Important Chinese Art

Important Chinese Art

View full screen - View 1 of Lot 170. A rare partially cold-gilt bronze figure of multi-armed Manjushri, Qianlong mark and period | 清乾隆 銅局部鎏金文殊菩薩坐像  《大清乾隆年敬造》《文殊菩薩》《無上陽體根本》款.

Property from the Estate of Allen O. Battle, Ph.D

A rare partially cold-gilt bronze figure of multi-armed Manjushri, Qianlong mark and period | 清乾隆 銅局部鎏金文殊菩薩坐像 《大清乾隆年敬造》《文殊菩薩》《無上陽體根本》款

Auction Closed

March 17, 08:20 PM GMT

Estimate

60,000 - 80,000 USD

Lot Details

Description

A rare partially cold-gilt bronze figure of multi-armed Manjushri

Qianlong mark and period

清乾隆 銅局部鎏金文殊菩薩坐像

《大清乾隆年敬造》《文殊菩薩》《無上陽體根本》款


seated atop a lotus pedestal, the principal right hand held in karana mudra, with the left holding a ghanta, two additional pairs of arms fanning out around the body, the hands bearing attributes including a sword, vajra, and ghanta wearing a dhoti with chased 'brocade' borders, a fluttering scarf and ornate jewelry, the three faces each framed by a three-leafed crown encircling a multi-tiered topknot surmounted by a flaming jewel, the deity's skin cold-gilded, the hair and facial features detailed in pigments, the front of the lotus pedestal cast with a horizontal reign mark Da Qing Qianlong Nian Jing Zao, incised below with Wenshu pusa (Manjushri bodhisattva); the back of the pedestal incised with Wushang yangti genben (Supreme yoga father tantra class) 


Height 6 ½ in., 16.7 cm

Collection of Baron Alexander von Staël-Holstein (1876-1937). 

Mathias Komor, New York, 29th November 1950. 

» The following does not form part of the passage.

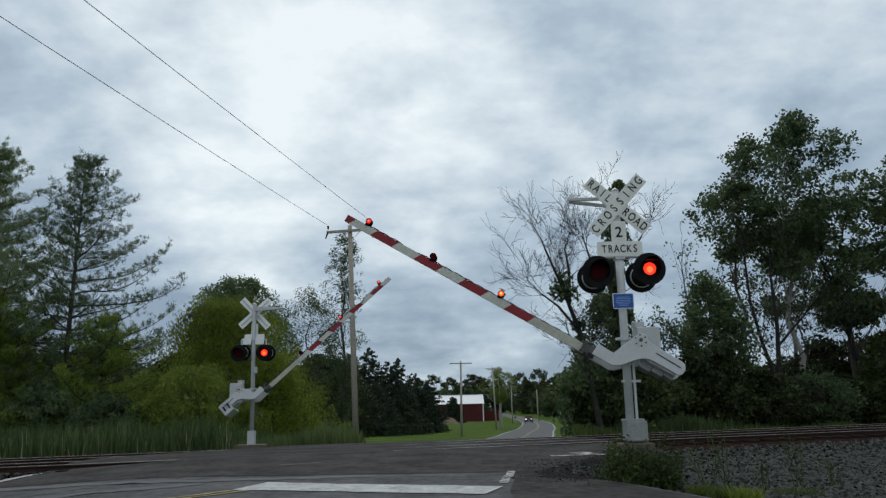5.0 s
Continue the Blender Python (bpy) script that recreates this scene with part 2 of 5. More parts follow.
def tube(bm, a, b, r1, r2=None, n=12, cap=True):
    a, b = Vector(a), Vector(b)
    r2 = r1 if r2 is None else r2
    d = b - a
    m = Matrix.Translation((a + b) / 2) @ d.to_track_quat("Z", "Y").to_matrix().to_4x4()
    bmesh.ops.create_cone(bm, cap_ends=cap, segments=n, radius1=r1, radius2=r2, depth=d.length, matrix=m)
    return bm


def sweep(bm, pts, radii, n=6):
    """One continuous tube along a row of points."""
    pts = [Vector(p) for p in pts]
    last, side = None, None
    for i, p in enumerate(pts):
        d = (pts[min(i + 1, len(pts) - 1)] - pts[max(i - 1, 0)]).normalized()
        if side is None:
            side = d.orthogonal().normalized()
        else:
            side = (side - d * side.dot(d)).normalized()
        up = d.cross(side)
        r = radii[i] if isinstance(radii, (list, tuple)) else radii
        ring = [bm.verts.new(p + side * r * math.cos(6.2832 * k / n) + up * r * math.sin(6.2832 * k / n)) for k in range(n)]
        if last:
            for k in range(n):
                bm.faces.new((last[k], last[(k + 1) % n], ring[(k + 1) % n], ring[k]))
        last = ring
    return bm


def prism(bm, outline, y0, y1, bevel=0.0):
    """An outline in x and z, drawn out from y0 to y1."""
    lo = [bm.verts.new((x, y0, z)) for x, z in outline]
    hi = [bm.verts.new((x, y1, z)) for x, z in outline]
    fs = [bm.faces.new(lo), bm.faces.new(hi[::-1])]
    k = len(outline)
    for i in range(k):
        fs.append(bm.faces.new((lo[(i + 1) % k], lo[i], hi[i], hi[(i + 1) % k])))
    bmesh.ops.recalc_face_normals(bm, faces=fs)
    if bevel:
        es = [e for e in bm.edges if abs(e.verts[0].co.y - e.verts[1].co.y) < 1e-6]
        bmesh.ops.bevel(bm, geom=es, offset=bevel, segments=1, affect="EDGES")
    return bm


def raw(name, verts, faces, mat):
    me = bpy.data.meshes.new(name)
    me.from_pydata(verts, [], faces)
    me.materials.append(mat)
    return me


def text_mesh(body, size, depth=0.004):
    cu = bpy.data.curves.new("letters", "FONT")
    cu.body, cu.size, cu.extrude = body, size, depth
    cu.align_x, cu.align_y = "CENTER", "CENTER"
    cu.offset = size * 0.012
    tmp = new("letters", cu)
    me = bpy.data.meshes.new_from_object(tmp.evaluated_get(bpy.context.evaluated_depsgraph_get()))
    bpy.data.objects.remove(tmp)
    me.materials.clear()
    return me


# ---- lie of the land ----
CENTRE_Y = (-40, 0, 10.6, 25, 45, 60, 71, 88, 98, 130, 158, 190, 215, 285, 340, 420, 600)
CENTRE_X = (-9.0, -4.2, -2.6, -0.4, 2.6, 4.7, 6.2, 8.5, 9.7, 14.2, 17.5, 20.5, 22.2, 25.3, 26.0, 28.0, 36)
PROF_Y = (-60, 0, 10, 13, 15, 17.8, 19, 25.2, 28, 35, 48, 60, 71, 86, 130, 215, 285, 400, 800, 2500)
PROF_Z = (-0.4, -0.22, -0.06, -0.02, 0.03, 0.13, 0.175, 0.175, 0.05, -0.35, -1.05, -1.38, -1.36, -1.55, -1.8, -1.6, -1.25, -0.5, 2.0, 12.0)
SKEW = 0.295


def centre(y):
    return float(np.interp(y, CENTRE_Y, CENTRE_X))


def smooth01(a, b, v):
    t = max(0.0, min(1.0, (v - a) / (b - a)))
    return t * t * (3 - 2 * t)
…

Collection of Dr. Allen O. Battle, Ph.D (1927-2020).


來源

Alexander von Staël-Holstein 男爵 (1876-1937) 收藏

Mathias Komor,紐約,1950年11月29日

Allen O. Battle 醫生 (1927-2020) 收藏

The Qianlong Emperor was a devout Buddhist and a keen follower of Tibetan Lamaist teachings. He had bronze figures of the Tibetan Buddhist Pantheon made in the imperial workshops to be enshrined in eight Buddhist halls. These halls were built in a style called liupinlou (six category halls), because the figures enshrined in them were divided into six categories. Four of these halls were built in the Forbidden City, for example, the Baoxianglou and the Fanhualou; three were in Chengde; and one, the Fanxianglou, was in the Summer Palace, then known as the Changchun Garden.


The style of figures enshrined in these halls were based on the style of the Ming dynasty favored by the Yongle Emperor and derived from Nepalese and Mongolian models, highlighted with cold-gilding. Patricia Ann Berger, Empire of Emptiness: Buddhist Art and Political Authority in Qing China, Honolulu, 2003, p. 107, translates the six categories as the Prajnaparamita (Supreme wisdom) class, Supreme yoga class - father tantras (yang), Supreme yoga class - mother tantra (yin), yoga class, Caryayoga - action-ritual class, and Kriyayoga - devotion class. It is recorded that 787 images were enshrined in the Fanhualou and 732 images in the Baoxianglou. Today, only the Fanhualou retains its collection of images.


A similar representation of Manjushri was originally held in the Baoxianglou and is illustrated in Walter Eugene Clark (ed.), Two Lamaistic Pantheons, New York, reprinted 1965, pl. 53, no. 2A 25. Another similar figure placed in Fanhualou is published in Fanhualou cangbao - Foxiang / Statues in the Sanctuary of Buddhist Essence), vol. 1, Beijing, 2013, pl. 169. Related figures have sold at Christie's New York, 22nd March 2007, lot 215, and 15th September 2011, lot 1376; in our London rooms, 4th November 2009, lot 215; and in these rooms, 17th-18th March 2015, lot 376, and 16th March 2016, lot 371. 


Baron Alexander von Staël-Holstein (1876-1937) was born in Estonia, and studied Sanskrit and Indian literature at the University of Tartu and then in Germany. He was employed by the diplomatic service between 1903–04, held professorial positions at the University of St. Petersburg and the National University of Beijing where he settled following the Bolshevik Revolution in Russia. During his time in Beijing, Staël-Holstein established and became director of the Institute for Research in Sino-Indian Relations in connection with Harvard University. He amassed a substantial collection of several hundred lamaistic statues and paintings.